* GIVEN MATERIAL *

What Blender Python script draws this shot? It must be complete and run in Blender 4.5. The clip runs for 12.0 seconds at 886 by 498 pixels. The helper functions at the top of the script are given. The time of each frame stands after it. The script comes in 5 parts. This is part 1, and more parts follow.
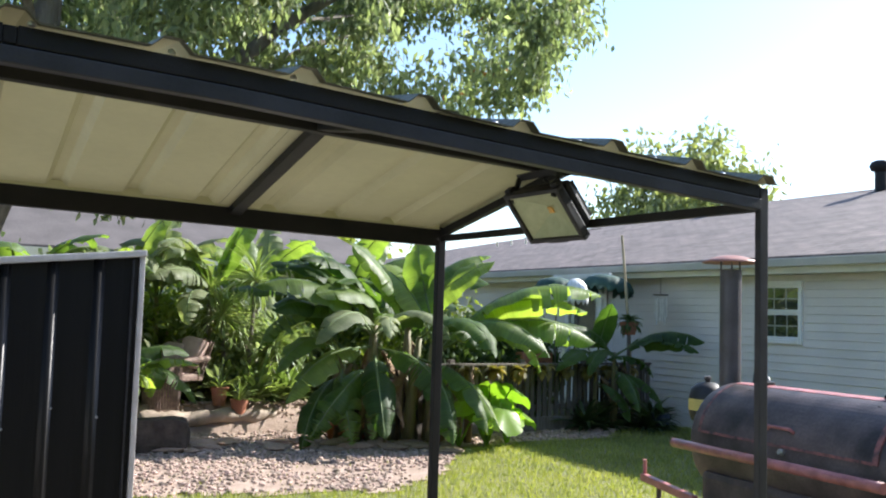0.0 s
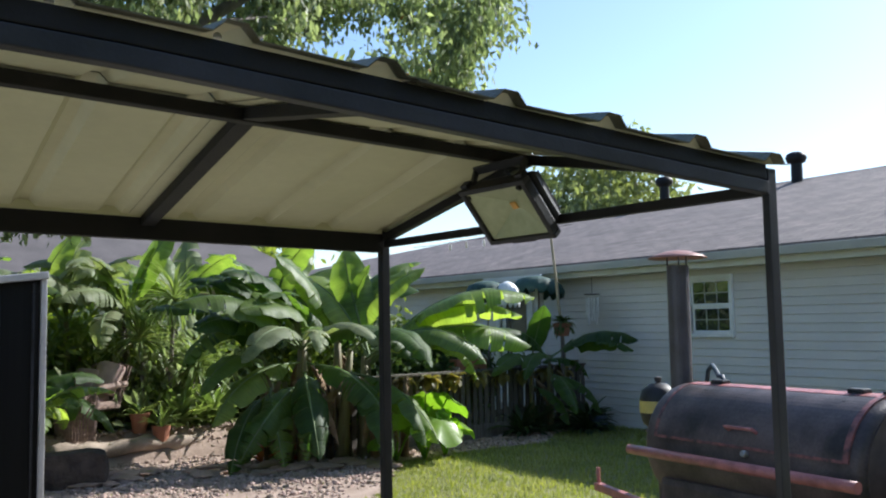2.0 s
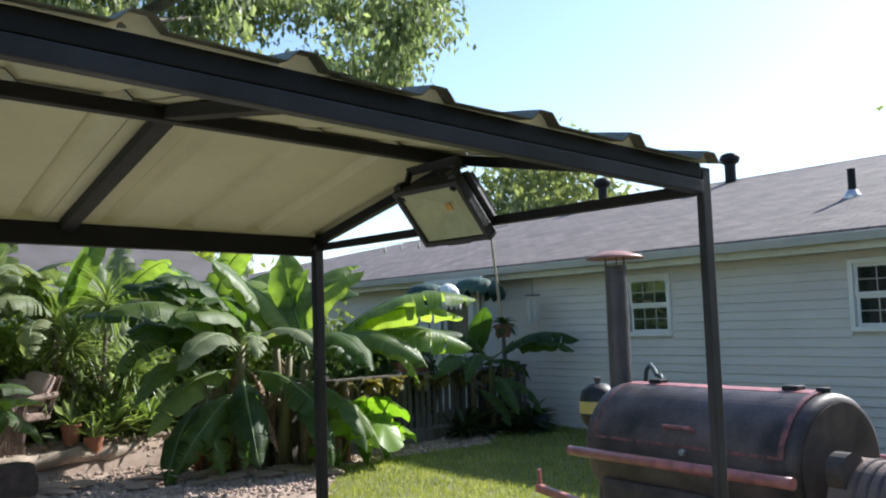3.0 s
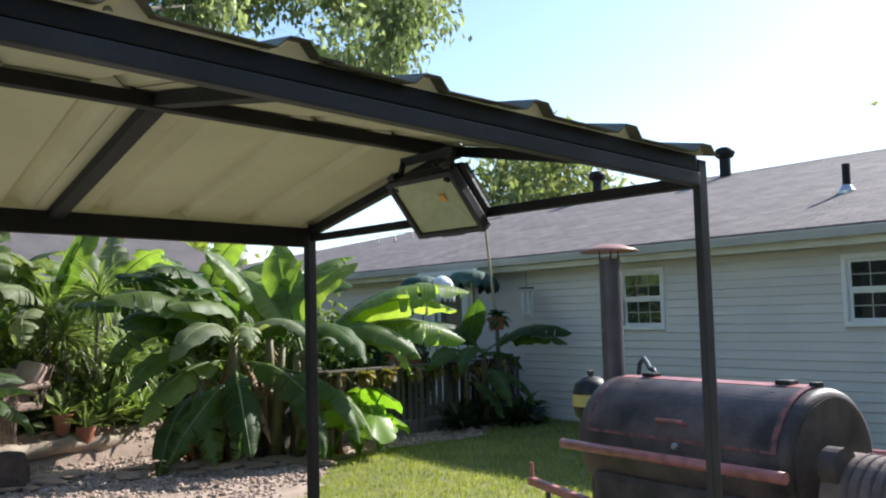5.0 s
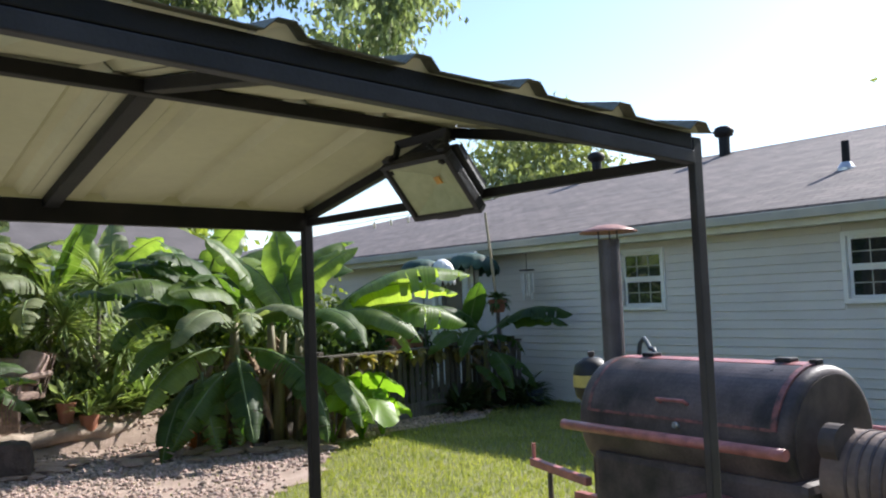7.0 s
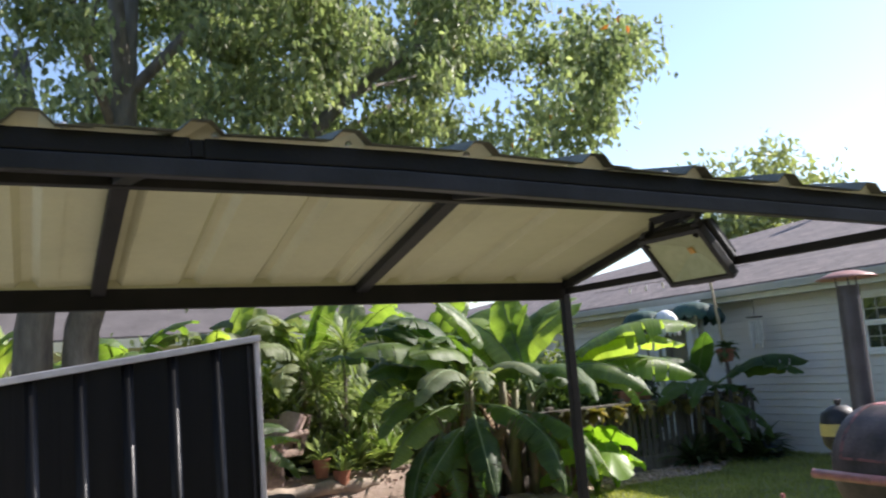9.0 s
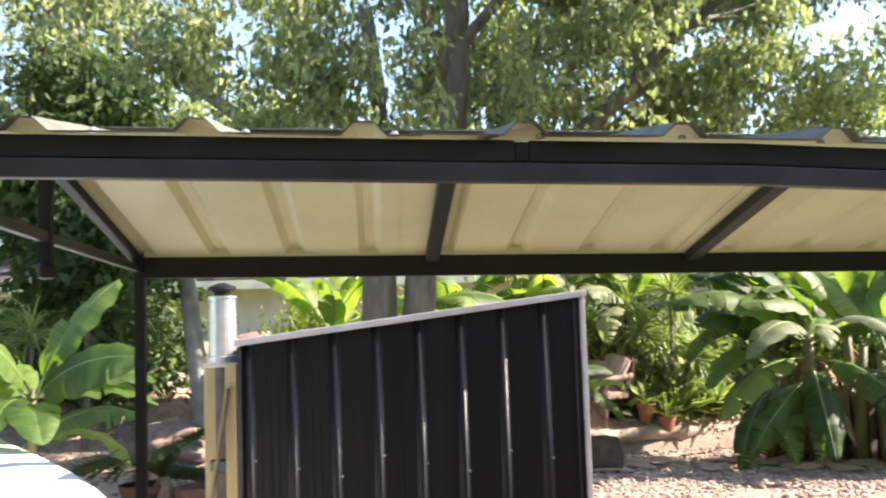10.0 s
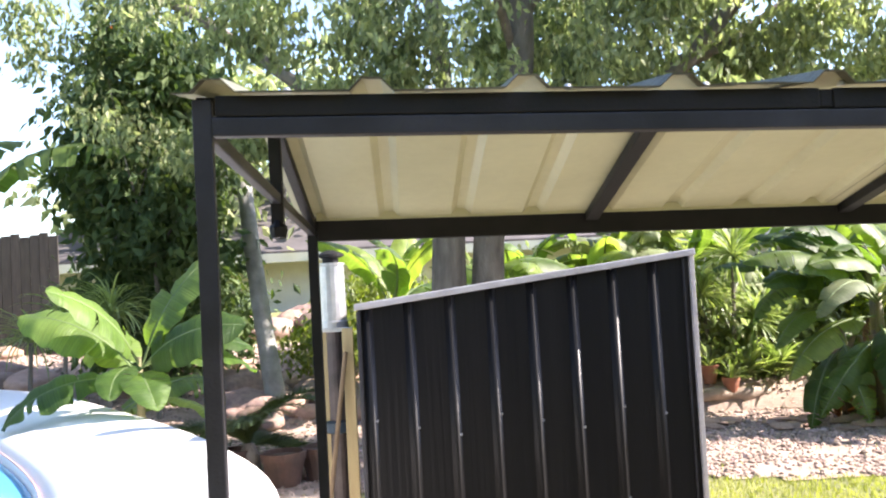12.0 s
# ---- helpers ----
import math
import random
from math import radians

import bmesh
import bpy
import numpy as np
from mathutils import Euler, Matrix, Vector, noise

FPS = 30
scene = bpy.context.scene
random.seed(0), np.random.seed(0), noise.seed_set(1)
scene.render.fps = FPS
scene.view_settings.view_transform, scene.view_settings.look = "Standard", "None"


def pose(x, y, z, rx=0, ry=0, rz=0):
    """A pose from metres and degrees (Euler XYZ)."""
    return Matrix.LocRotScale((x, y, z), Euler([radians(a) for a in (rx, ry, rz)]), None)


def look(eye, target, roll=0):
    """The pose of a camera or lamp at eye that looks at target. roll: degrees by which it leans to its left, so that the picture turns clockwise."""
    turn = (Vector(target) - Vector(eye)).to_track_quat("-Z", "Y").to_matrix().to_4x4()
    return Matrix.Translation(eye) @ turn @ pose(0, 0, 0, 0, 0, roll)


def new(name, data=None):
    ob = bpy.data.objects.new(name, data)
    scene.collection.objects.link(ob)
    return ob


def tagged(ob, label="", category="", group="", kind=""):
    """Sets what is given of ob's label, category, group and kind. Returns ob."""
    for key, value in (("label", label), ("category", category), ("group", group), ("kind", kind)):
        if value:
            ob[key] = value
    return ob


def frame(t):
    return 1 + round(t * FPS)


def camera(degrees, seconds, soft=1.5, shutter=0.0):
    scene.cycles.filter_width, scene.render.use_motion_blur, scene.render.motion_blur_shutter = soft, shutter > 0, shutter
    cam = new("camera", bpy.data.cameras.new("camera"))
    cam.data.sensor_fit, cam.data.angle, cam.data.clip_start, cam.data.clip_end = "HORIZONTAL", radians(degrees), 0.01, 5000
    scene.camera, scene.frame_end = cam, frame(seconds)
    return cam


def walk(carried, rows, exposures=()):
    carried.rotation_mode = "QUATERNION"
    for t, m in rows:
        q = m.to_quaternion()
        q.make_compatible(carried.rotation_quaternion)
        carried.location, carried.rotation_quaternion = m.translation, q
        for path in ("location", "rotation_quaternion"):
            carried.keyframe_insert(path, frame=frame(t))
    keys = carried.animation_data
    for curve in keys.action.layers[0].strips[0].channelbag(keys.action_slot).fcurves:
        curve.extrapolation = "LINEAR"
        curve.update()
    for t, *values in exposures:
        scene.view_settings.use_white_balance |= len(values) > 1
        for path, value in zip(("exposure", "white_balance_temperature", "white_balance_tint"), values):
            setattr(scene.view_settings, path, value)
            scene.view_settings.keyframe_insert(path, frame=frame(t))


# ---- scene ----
cam = camera(52.8, 12.0, soft=2.1, shutter=0.25)
EXPOSURES = [(0, 1.39, 6150, 11), (0.5, 1.19, 6050, 11), (1.0, 0.85, 5880, 11), (1.5, 0.74, 5880, 10), (2.5, 0.99, 5980, 10), (6.7, 1.04, 6130, 12), (9.0, 1.09, 6330, 16), (9.5, 1.62, 6950, 16), (10.0, 2.0, 6950, 17), (10.5, 2.15, 6900, 18), (12.0, 2.16, 6600, 19)]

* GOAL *
Take the listing and print it again exactly, but without any pictures.

* EXPECTED ANSWER *
What Blender Python script draws this shot? It must be complete and run in Blender 4.5. The clip runs for 12.0 seconds at 886 by 498 pixels. The helper functions at the top of the script are given. The time of each frame stands after it. The script comes in 5 parts. This is part 1, and more parts follow.
0.0 s
2.0 s
3.0 s
5.0 s
7.0 s
9.0 s
10.0 s
12.0 s
# ---- helpers ----
import math
import random
from math import radians

import bmesh
import bpy
import numpy as np
from mathutils import Euler, Matrix, Vector, noise

FPS = 30
scene = bpy.context.scene
random.seed(0), np.random.seed(0), noise.seed_set(1)
scene.render.fps = FPS
scene.view_settings.view_transform, scene.view_settings.look = "Standard", "None"


def pose(x, y, z, rx=0, ry=0, rz=0):
    """A pose from metres and degrees (Euler XYZ)."""
    return Matrix.LocRotScale((x, y, z), Euler([radians(a) for a in (rx, ry, rz)]), None)


def look(eye, target, roll=0):
    """The pose of a camera or lamp at eye that looks at target. roll: degrees by which it leans to its left, so that the picture turns clockwise."""
    turn = (Vector(target) - Vector(eye)).to_track_quat("-Z", "Y").to_matrix().to_4x4()
    return Matrix.Translation(eye) @ turn @ pose(0, 0, 0, 0, 0, roll)


def new(name, data=None):
    ob = bpy.data.objects.new(name, data)
    scene.collection.objects.link(ob)
    return ob


def tagged(ob, label="", category="", group="", kind=""):
    """Sets what is given of ob's label, category, group and kind. Returns ob."""
    for key, value in (("label", label), ("category", category), ("group", group), ("kind", kind)):
        if value:
            ob[key] = value
    return ob


def frame(t):
    return 1 + round(t * FPS)


def camera(degrees, seconds, soft=1.5, shutter=0.0):
    scene.cycles.filter_width, scene.render.use_motion_blur, scene.render.motion_blur_shutter = soft, shutter > 0, shutter
    cam = new("camera", bpy.data.cameras.new("camera"))
    cam.data.sensor_fit, cam.data.angle, cam.data.clip_start, cam.data.clip_end = "HORIZONTAL", radians(degrees), 0.01, 5000
    scene.camera, scene.frame_end = cam, frame(seconds)
    return cam


def walk(carried, rows, exposures=()):
    carried.rotation_mode = "QUATERNION"
    for t, m in rows:
        q = m.to_quaternion()
        q.make_compatible(carried.rotation_quaternion)
        carried.location, carried.rotation_quaternion = m.translation, q
        for path in ("location", "rotation_quaternion"):
            carried.keyframe_insert(path, frame=frame(t))
    keys = carried.animation_data
    for curve in keys.action.layers[0].strips[0].channelbag(keys.action_slot).fcurves:
        curve.extrapolation = "LINEAR"
        curve.update()
    for t, *values in exposures:
        scene.view_settings.use_white_balance |= len(values) > 1
        for path, value in zip(("exposure", "white_balance_temperature", "white_balance_tint"), values):
            setattr(scene.view_settings, path, value)
            scene.view_settings.keyframe_insert(path, frame=frame(t))


# ---- scene ----
cam = camera(52.8, 12.0, soft=2.1, shutter=0.25)
EXPOSURES = [(0, 1.39, 6150, 11), (0.5, 1.19, 6050, 11), (1.0, 0.85, 5880, 11), (1.5, 0.74, 5880, 10), (2.5, 0.99, 5980, 10), (6.7, 1.04, 6130, 12), (9.0, 1.09, 6330, 16), (9.5, 1.62, 6950, 16), (10.0, 2.0, 6950, 17), (10.5, 2.15, 6900, 18), (12.0, 2.16, 6600, 19)]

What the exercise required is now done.